La tension est montée d’un cran ce mercredi 31 janvier entre les agriculteurs et le gouvernement, malgré les tentatives de l’exécutif de calmer les esprits. Les manifestations d’agriculteurs, déterminés à se faire entendre, ont convergé vers des points névralgiques, comme Rungis, symbolisant leur frustration et leur désespoir face à une situation qu’ils jugent de plus en plus intenable.
Dans la matinée, un convoi de tracteurs a marqué son passage entre Vierzon et Orléans, avant de reprendre sa route vers Paris, visant spécifiquement le marché de gros de Rungis, vital pour l’approvisionnement de l’Ile-de-France. Ce mouvement n’est pas isolé, puisqu’une progression similaire est observée vers Lyon, avec un blocage stratégique de l’A89, soulignant la détermination des agriculteurs à faire entendre leur voix.
Le ministre de l’Intérieur, Gérald Darmanin, a quantifié l’étendue des mobilisations : plus de 100 points de blocage et environ 10 000 manifestants. Sa politique de laisser-faire soulève des questions, surtout avec sa directive aux agriculteurs de ne pas entrer dans Paris ni bloquer Rungis ou les aéroports, tout en avertissant d’une intervention ferme si ces lignes rouges étaient franchies.
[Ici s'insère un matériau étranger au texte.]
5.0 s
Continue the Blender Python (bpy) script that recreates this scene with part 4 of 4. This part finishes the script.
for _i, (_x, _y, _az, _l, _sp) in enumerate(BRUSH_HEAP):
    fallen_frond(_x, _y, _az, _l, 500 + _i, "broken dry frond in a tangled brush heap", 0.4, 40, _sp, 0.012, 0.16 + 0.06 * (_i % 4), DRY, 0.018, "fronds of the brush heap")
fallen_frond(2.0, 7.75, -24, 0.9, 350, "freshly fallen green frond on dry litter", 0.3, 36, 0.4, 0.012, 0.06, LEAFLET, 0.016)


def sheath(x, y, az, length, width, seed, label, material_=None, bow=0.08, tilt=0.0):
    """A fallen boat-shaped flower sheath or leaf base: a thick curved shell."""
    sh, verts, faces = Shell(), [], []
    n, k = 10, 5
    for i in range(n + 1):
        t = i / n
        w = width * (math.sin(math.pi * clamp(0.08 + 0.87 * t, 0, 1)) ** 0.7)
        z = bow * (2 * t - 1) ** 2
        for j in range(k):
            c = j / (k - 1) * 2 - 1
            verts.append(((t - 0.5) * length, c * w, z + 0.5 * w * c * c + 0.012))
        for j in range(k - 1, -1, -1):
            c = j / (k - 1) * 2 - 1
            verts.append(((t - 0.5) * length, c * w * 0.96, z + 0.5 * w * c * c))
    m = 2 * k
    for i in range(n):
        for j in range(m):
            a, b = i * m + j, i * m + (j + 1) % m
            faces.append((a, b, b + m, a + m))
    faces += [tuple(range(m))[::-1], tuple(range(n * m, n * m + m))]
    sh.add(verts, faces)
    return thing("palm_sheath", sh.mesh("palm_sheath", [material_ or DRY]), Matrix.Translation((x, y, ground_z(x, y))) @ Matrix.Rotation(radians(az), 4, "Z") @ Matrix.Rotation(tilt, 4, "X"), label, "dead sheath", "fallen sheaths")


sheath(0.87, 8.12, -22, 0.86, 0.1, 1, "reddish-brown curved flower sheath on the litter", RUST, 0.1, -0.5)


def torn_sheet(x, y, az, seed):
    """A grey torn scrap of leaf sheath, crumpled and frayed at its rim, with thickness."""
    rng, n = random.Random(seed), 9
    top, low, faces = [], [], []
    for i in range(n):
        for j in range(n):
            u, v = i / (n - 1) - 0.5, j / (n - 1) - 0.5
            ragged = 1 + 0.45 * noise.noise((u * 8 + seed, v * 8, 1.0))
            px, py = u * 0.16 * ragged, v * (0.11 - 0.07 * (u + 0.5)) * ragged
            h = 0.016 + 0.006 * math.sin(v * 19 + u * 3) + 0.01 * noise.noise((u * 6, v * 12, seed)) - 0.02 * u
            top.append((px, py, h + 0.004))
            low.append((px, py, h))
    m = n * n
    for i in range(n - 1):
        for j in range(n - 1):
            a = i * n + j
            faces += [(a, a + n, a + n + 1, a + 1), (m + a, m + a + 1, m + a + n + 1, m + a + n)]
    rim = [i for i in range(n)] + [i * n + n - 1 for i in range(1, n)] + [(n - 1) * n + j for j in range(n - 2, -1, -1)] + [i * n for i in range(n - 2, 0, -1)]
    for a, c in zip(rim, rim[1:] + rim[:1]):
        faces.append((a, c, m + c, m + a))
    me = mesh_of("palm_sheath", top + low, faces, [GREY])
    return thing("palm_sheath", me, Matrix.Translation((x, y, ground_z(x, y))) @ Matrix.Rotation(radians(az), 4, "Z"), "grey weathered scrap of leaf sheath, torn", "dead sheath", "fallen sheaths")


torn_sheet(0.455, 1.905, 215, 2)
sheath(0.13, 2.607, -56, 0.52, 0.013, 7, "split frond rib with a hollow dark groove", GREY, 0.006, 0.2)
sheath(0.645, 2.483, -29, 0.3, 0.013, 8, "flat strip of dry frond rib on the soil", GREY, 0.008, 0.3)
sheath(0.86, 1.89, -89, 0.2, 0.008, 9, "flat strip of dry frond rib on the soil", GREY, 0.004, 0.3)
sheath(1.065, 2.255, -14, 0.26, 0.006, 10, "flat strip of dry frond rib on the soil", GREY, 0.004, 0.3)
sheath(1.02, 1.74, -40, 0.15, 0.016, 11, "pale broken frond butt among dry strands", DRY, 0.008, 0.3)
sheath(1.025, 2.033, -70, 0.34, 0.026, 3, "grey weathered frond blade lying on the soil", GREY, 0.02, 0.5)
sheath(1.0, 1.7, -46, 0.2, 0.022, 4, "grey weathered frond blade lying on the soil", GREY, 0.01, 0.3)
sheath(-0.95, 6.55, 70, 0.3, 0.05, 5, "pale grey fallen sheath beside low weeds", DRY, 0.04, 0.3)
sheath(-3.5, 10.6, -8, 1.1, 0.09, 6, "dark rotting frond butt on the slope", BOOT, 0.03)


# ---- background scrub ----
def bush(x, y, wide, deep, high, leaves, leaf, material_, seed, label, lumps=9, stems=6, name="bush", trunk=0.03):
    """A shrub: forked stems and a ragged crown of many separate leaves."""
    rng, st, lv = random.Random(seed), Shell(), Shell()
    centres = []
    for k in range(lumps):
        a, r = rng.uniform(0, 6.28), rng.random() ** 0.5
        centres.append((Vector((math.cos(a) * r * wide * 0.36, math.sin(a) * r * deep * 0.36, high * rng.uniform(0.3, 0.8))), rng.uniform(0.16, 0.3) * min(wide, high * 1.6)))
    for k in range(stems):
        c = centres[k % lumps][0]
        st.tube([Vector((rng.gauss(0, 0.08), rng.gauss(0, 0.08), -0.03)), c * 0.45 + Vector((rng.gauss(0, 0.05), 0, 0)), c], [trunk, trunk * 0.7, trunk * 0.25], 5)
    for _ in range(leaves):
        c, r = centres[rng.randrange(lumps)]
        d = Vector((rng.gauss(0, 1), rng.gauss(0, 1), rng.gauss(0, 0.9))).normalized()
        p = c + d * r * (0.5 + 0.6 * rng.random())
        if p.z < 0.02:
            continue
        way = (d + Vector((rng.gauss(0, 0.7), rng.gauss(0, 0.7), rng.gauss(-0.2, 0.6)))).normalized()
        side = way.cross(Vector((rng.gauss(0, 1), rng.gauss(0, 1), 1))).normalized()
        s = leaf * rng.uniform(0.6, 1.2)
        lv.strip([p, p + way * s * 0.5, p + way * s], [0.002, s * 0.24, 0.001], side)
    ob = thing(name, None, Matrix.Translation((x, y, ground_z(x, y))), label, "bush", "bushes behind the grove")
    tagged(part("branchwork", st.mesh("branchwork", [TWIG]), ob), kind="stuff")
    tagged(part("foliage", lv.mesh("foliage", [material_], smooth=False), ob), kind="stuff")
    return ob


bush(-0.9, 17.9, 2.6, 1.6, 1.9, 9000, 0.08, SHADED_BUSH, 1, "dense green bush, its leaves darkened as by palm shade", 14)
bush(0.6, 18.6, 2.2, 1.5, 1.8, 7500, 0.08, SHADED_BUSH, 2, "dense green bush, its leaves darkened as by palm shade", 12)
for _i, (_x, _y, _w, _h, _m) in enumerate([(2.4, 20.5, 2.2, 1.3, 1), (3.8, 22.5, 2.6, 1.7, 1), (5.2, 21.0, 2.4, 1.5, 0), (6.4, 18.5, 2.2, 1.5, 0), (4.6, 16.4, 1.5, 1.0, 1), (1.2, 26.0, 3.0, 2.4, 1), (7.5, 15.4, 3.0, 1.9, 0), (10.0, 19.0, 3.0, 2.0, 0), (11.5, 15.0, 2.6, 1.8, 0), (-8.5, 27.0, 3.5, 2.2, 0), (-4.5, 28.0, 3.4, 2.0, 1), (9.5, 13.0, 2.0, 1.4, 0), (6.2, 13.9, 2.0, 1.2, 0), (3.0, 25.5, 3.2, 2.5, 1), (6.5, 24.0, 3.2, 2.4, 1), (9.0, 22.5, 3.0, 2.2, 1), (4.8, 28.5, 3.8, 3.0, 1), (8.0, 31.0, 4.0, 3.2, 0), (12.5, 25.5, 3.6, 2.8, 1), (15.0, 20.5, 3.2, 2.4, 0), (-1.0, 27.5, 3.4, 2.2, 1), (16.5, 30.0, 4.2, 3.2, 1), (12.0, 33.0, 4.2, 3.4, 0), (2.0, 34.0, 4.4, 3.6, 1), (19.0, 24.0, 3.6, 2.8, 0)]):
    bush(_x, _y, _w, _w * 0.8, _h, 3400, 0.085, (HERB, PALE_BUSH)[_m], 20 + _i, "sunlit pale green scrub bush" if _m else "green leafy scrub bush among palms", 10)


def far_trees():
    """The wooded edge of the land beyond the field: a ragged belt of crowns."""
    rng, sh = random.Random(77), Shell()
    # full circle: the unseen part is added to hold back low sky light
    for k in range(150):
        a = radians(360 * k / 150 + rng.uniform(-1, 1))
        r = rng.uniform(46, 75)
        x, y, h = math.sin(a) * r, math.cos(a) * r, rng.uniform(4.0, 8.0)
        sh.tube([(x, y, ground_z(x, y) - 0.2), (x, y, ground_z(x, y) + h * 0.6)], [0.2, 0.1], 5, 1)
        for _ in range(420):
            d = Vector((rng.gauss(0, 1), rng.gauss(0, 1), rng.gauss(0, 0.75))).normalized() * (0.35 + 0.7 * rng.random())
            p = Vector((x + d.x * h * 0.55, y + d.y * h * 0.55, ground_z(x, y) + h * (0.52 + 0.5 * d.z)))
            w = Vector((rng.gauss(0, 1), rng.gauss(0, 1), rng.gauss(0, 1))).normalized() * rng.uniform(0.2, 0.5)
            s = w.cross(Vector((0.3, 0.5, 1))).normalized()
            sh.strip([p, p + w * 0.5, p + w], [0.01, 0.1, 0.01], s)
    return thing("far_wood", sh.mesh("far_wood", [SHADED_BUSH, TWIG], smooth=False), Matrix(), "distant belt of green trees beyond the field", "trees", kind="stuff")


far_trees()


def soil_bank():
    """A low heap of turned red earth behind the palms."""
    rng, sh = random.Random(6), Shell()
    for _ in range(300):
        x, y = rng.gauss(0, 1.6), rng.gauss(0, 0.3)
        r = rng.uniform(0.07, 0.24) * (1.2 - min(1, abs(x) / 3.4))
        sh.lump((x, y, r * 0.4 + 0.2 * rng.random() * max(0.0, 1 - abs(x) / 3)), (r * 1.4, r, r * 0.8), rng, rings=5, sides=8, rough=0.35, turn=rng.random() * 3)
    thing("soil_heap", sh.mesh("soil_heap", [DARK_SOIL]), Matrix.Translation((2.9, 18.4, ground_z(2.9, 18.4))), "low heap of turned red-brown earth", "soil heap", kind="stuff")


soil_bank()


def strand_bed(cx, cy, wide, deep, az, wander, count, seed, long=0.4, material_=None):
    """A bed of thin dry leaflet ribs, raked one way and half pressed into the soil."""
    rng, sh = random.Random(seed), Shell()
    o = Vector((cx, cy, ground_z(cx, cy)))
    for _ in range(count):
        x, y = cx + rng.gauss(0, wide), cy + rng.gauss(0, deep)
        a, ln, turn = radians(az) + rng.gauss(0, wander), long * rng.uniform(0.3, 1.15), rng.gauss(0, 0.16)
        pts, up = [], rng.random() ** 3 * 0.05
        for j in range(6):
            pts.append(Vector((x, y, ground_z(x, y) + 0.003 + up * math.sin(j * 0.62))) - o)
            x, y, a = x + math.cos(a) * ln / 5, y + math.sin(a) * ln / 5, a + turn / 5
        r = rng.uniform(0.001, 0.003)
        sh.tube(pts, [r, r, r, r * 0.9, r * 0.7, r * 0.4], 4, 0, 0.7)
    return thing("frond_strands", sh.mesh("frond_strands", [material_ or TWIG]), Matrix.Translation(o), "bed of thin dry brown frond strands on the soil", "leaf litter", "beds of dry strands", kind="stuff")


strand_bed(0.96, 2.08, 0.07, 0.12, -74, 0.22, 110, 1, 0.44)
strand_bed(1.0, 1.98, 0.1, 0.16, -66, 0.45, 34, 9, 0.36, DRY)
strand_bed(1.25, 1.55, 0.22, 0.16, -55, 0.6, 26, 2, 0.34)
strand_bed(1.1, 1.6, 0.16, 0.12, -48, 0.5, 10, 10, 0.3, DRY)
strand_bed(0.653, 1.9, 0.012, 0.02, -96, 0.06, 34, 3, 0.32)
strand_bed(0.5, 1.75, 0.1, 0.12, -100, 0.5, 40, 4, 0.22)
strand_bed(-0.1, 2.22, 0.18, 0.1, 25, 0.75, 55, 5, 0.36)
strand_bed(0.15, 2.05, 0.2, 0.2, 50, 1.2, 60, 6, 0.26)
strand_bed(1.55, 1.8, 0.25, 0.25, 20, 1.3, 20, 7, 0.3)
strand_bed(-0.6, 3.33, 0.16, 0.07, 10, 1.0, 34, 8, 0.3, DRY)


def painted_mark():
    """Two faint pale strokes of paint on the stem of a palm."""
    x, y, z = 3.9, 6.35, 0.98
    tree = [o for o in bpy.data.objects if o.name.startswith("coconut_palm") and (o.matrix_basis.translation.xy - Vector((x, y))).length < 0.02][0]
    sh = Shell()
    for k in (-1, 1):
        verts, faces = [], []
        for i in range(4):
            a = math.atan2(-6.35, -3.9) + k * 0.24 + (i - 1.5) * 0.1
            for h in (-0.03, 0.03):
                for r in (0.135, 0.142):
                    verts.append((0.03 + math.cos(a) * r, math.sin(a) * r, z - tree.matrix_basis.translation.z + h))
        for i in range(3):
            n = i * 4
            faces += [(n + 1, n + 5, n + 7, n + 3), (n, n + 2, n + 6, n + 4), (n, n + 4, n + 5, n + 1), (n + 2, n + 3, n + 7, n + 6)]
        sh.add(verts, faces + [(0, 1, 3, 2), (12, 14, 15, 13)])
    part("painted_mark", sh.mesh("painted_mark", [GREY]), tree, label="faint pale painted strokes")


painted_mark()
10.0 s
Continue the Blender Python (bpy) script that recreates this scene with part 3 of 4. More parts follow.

Marc Fesneau, ministre de l’Agriculture, a tenté d’apaiser les tensions en annonçant une enveloppe de 80 millions d’euros pour les viticulteurs, et une « prime à l’arrache » de 150 millions d’euros, signes d’une volonté gouvernementale d’apaisement.
Marc Fesneau a exprimé sur Sud Radio, dans la matinée son optimisme quant à l’annonce par la Commission européenne de possibles exemptions sur les terres en jachère, qui sont inetervenus plus tard dans la journée. En outre, la Commission a prolongé, dès juin, la suspension des droits de douane pour les importations de produits agricoles dans l’UE, tout en introduisant des «mesures de sauvegarde» afin de restreindre les quantités des produits les plus vulnérables. Les producteurs de céréales français ont réclamé la réintroduction de droits de douane au-delà d’un certain volume d’importations en provenance d’Ukraine, exprimant leur profonde déception mercredi face à l’exclusion des céréales de la liste des produits «sensibles» de Bruxelles.
Bruno Le Maire, le ministre français de l’Économie et contributeur de l’agenda 2030 du Forum économique mondial, a déclaré mercredi que la France se préparait à mener une lutte déterminée lors des pourparlers à Bruxelles, afin d’empêcher la signature de l’accord UE-Mercosur dans sa forme actuelle. La Confédération paysanne a été reçue par le premier ministre, dans la matinée.
Lors de son audition devant la commission des affaires économiques du Sénat, Arnaud Rousseau, président de la FNSEA, a affirmé qu’il tentait de promouvoir le calme et la rationalité parmi les agriculteurs frustrés, dans un contexte où les tensions montaient aux différents points de blocage.
Face à l’arrivée de tracteurs au marché de gros de Rungis, le ministre de l’Intérieur a annoncé l’envoi de renforts, y compris de véhicules blindés, dans les départements de l’Essonne et du Loiret pour bloquer l’accès au marché.
En anticipation d’un Conseil européen extraordinaire à Bruxelles concernant la crise agricole, des agriculteurs français et belges ont bloqué une partie de la frontière entre les deux pays.
L’escalade de la situation a conduit à l’interpellation de 18 personnes près de Rungis dans la matinée.
Suite à une nouvelle intrusion et des dégradations, 79 personnes ont été interpellées plus tard dans la journée, un nombre réévalué à par le préfet de police de Paris, Laurent Nuñez. Ces personnes ont été placées en garde à vue. Le préfet a souligné la gravité de l’intrusion et des dégradations, rappelant que de telles actions étaient considérées comme des lignes rouges par le ministère de l’Intérieur.
Finalement, la garde à vue des quinze agriculteurs qui avaient été arrêtés dans la matinée a été levée dans la soirée après leurs auditions.
La Confédération paysanne a déclaré mener des actions de blocage sur quatre sites reliés à des plateformes logistiques, situés dans les départements de la Loire-Atlantique, de l’Isère, du Vaucluse, et du Cher.
A la veille d’un Conseil européen extraordinaire, la question demeurait : le gouvernement parviendra-t-il à apaiser les tensions, ou assisterons-nous à une escalade des actions ? Les agriculteurs, piliers de l’alimentation française et européenne, réclament des réponses concrètes et un soutien à la hauteur des défis qu’ils affrontent. La situation, à l’image d’un printemps précoce, semble prête à éclore en un été de manifestations, dont l’issue reste incertaine.